## BEGIN
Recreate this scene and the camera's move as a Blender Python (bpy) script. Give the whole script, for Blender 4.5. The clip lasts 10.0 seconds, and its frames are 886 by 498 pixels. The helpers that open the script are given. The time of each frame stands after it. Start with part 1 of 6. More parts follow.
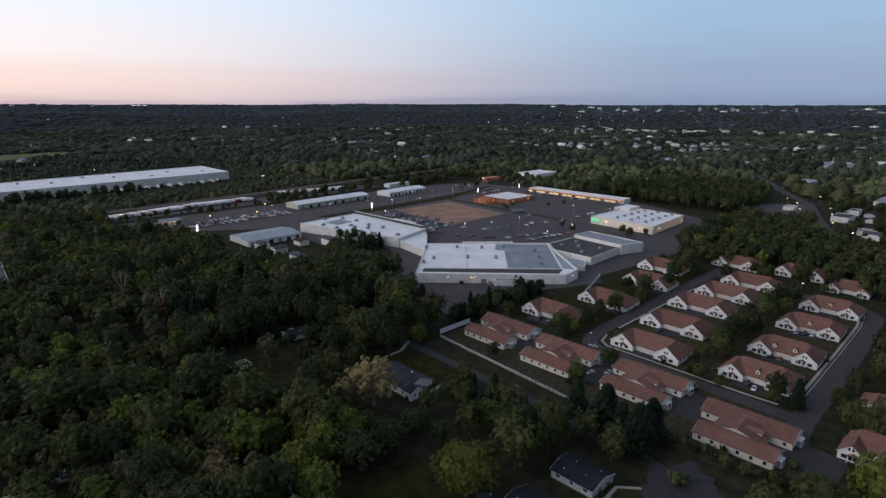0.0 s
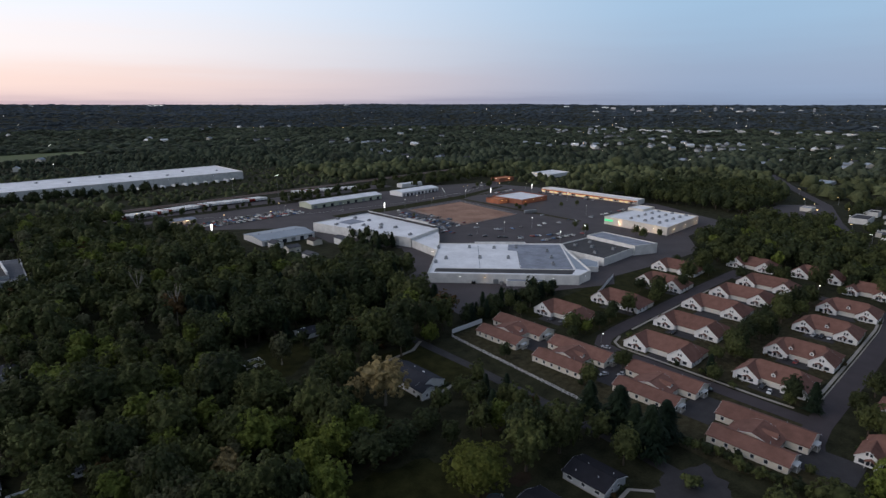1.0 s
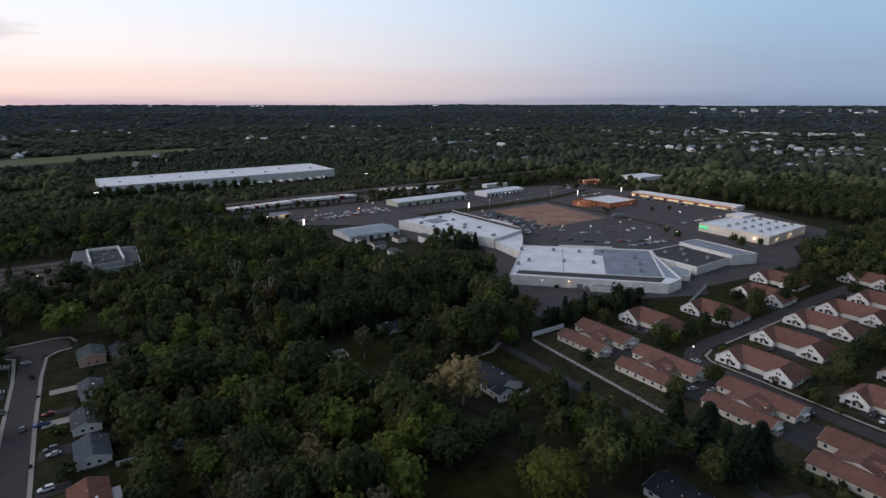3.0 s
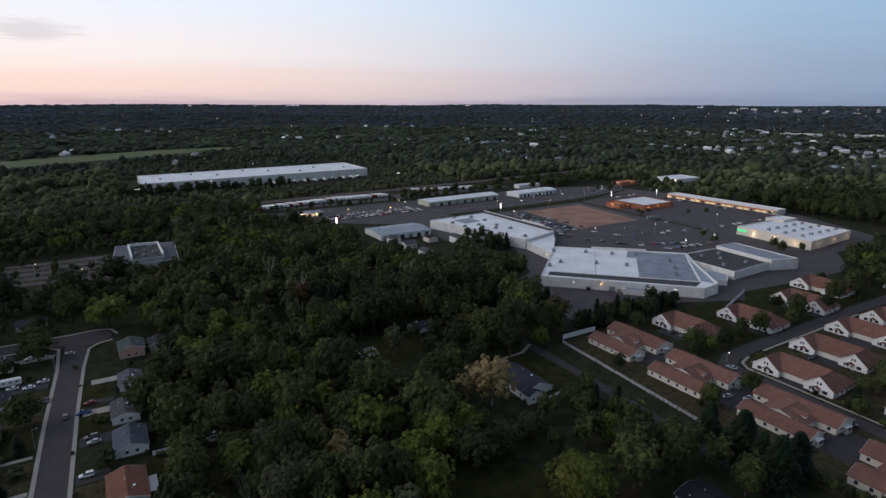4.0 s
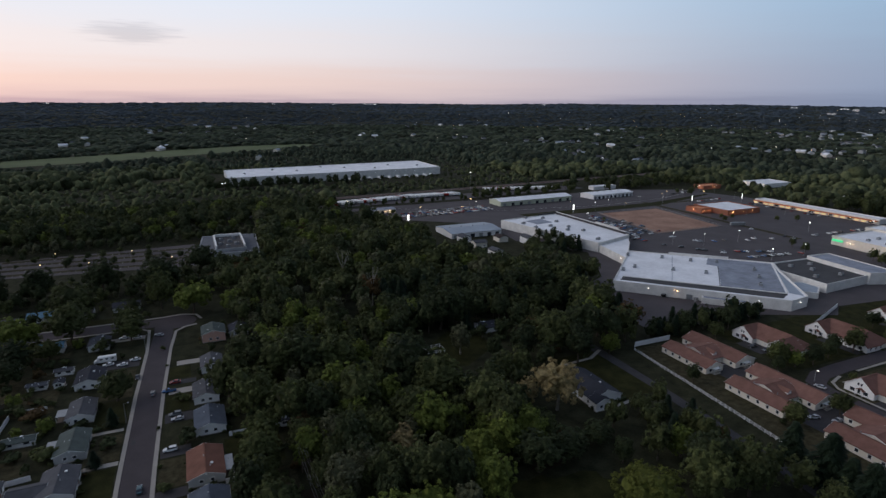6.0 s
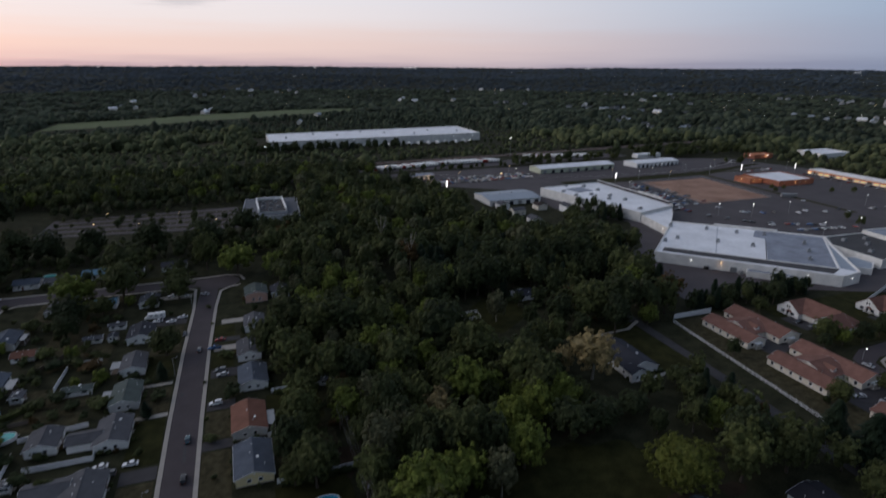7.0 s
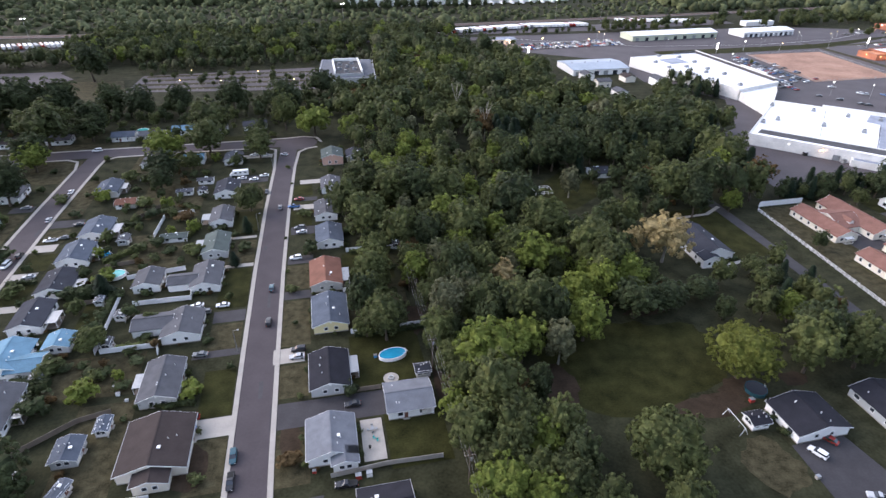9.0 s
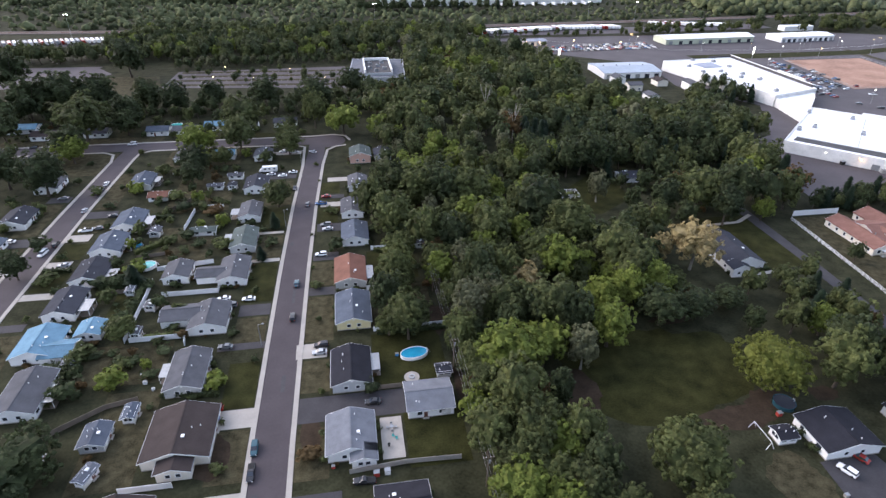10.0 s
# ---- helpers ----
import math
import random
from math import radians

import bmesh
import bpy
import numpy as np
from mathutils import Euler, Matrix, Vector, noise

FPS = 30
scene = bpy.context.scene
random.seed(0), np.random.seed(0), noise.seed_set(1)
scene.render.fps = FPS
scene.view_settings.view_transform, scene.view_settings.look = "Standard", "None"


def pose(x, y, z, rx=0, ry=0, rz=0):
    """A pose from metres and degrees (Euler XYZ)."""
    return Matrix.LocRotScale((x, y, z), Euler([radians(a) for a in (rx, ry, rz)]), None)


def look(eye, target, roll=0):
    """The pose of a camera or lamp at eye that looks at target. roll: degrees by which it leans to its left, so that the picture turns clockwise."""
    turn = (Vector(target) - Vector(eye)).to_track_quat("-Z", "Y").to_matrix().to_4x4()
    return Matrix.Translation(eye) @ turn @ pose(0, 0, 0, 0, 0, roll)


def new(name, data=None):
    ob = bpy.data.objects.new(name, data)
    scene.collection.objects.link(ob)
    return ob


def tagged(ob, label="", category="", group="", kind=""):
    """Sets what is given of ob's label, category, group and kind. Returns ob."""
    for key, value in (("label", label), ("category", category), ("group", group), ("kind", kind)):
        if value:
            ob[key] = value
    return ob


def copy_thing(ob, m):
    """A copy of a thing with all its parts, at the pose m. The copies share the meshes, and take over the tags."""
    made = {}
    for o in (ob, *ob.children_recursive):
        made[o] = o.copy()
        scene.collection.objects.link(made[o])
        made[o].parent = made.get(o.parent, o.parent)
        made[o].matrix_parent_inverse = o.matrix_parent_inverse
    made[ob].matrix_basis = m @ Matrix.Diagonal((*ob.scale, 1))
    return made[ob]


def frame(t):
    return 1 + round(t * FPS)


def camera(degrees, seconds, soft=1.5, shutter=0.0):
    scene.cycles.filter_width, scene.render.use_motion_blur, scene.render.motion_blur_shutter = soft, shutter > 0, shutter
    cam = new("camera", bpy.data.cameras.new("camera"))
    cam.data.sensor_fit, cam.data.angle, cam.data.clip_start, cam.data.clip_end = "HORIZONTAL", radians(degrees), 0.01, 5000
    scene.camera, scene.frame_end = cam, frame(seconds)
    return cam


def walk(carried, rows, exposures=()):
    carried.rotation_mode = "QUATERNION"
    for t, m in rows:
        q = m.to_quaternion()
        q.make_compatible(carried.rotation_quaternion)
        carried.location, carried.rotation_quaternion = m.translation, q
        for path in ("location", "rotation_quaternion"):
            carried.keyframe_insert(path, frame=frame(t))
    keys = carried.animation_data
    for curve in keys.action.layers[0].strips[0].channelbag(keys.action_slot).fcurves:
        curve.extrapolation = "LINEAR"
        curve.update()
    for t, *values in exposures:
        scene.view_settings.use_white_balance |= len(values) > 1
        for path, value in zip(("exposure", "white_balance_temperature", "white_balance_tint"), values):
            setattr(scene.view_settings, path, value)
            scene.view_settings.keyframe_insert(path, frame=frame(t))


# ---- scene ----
## END
Stated task:
Reproduce the data verbatim. Do not carry any picture into the copy.

Written reply:
Recreate this scene and the camera's move as a Blender Python (bpy) script. Give the whole script, for Blender 4.5. The clip lasts 10.0 seconds, and its frames are 886 by 498 pixels. The helpers that open the script are given. The time of each frame stands after it. Start with part 1 of 6. More parts follow.
0.0 s
1.0 s
3.0 s
4.0 s
6.0 s
7.0 s
9.0 s
10.0 s
# ---- helpers ----
import math
import random
from math import radians

import bmesh
import bpy
import numpy as np
from mathutils import Euler, Matrix, Vector, noise

FPS = 30
scene = bpy.context.scene
random.seed(0), np.random.seed(0), noise.seed_set(1)
scene.render.fps = FPS
scene.view_settings.view_transform, scene.view_settings.look = "Standard", "None"


def pose(x, y, z, rx=0, ry=0, rz=0):
    """A pose from metres and degrees (Euler XYZ)."""
    return Matrix.LocRotScale((x, y, z), Euler([radians(a) for a in (rx, ry, rz)]), None)


def look(eye, target, roll=0):
    """The pose of a camera or lamp at eye that looks at target. roll: degrees by which it leans to its left, so that the picture turns clockwise."""
    turn = (Vector(target) - Vector(eye)).to_track_quat("-Z", "Y").to_matrix().to_4x4()
    return Matrix.Translation(eye) @ turn @ pose(0, 0, 0, 0, 0, roll)


def new(name, data=None):
    ob = bpy.data.objects.new(name, data)
    scene.collection.objects.link(ob)
    return ob


def tagged(ob, label="", category="", group="", kind=""):
    """Sets what is given of ob's label, category, group and kind. Returns ob."""
    for key, value in (("label", label), ("category", category), ("group", group), ("kind", kind)):
        if value:
            ob[key] = value
    return ob


def copy_thing(ob, m):
    """A copy of a thing with all its parts, at the pose m. The copies share the meshes, and take over the tags."""
    made = {}
    for o in (ob, *ob.children_recursive):
        made[o] = o.copy()
        scene.collection.objects.link(made[o])
        made[o].parent = made.get(o.parent, o.parent)
        made[o].matrix_parent_inverse = o.matrix_parent_inverse
    made[ob].matrix_basis = m @ Matrix.Diagonal((*ob.scale, 1))
    return made[ob]


def frame(t):
    return 1 + round(t * FPS)


def camera(degrees, seconds, soft=1.5, shutter=0.0):
    scene.cycles.filter_width, scene.render.use_motion_blur, scene.render.motion_blur_shutter = soft, shutter > 0, shutter
    cam = new("camera", bpy.data.cameras.new("camera"))
    cam.data.sensor_fit, cam.data.angle, cam.data.clip_start, cam.data.clip_end = "HORIZONTAL", radians(degrees), 0.01, 5000
    scene.camera, scene.frame_end = cam, frame(seconds)
    return cam


def walk(carried, rows, exposures=()):
    carried.rotation_mode = "QUATERNION"
    for t, m in rows:
        q = m.to_quaternion()
        q.make_compatible(carried.rotation_quaternion)
        carried.location, carried.rotation_quaternion = m.translation, q
        for path in ("location", "rotation_quaternion"):
            carried.keyframe_insert(path, frame=frame(t))
    keys = carried.animation_data
    for curve in keys.action.layers[0].strips[0].channelbag(keys.action_slot).fcurves:
        curve.extrapolation = "LINEAR"
        curve.update()
    for t, *values in exposures:
        scene.view_settings.use_white_balance |= len(values) > 1
        for path, value in zip(("exposure", "white_balance_temperature", "white_balance_tint"), values):
            setattr(scene.view_settings, path, value)
            scene.view_settings.keyframe_insert(path, frame=frame(t))


# ---- scene ----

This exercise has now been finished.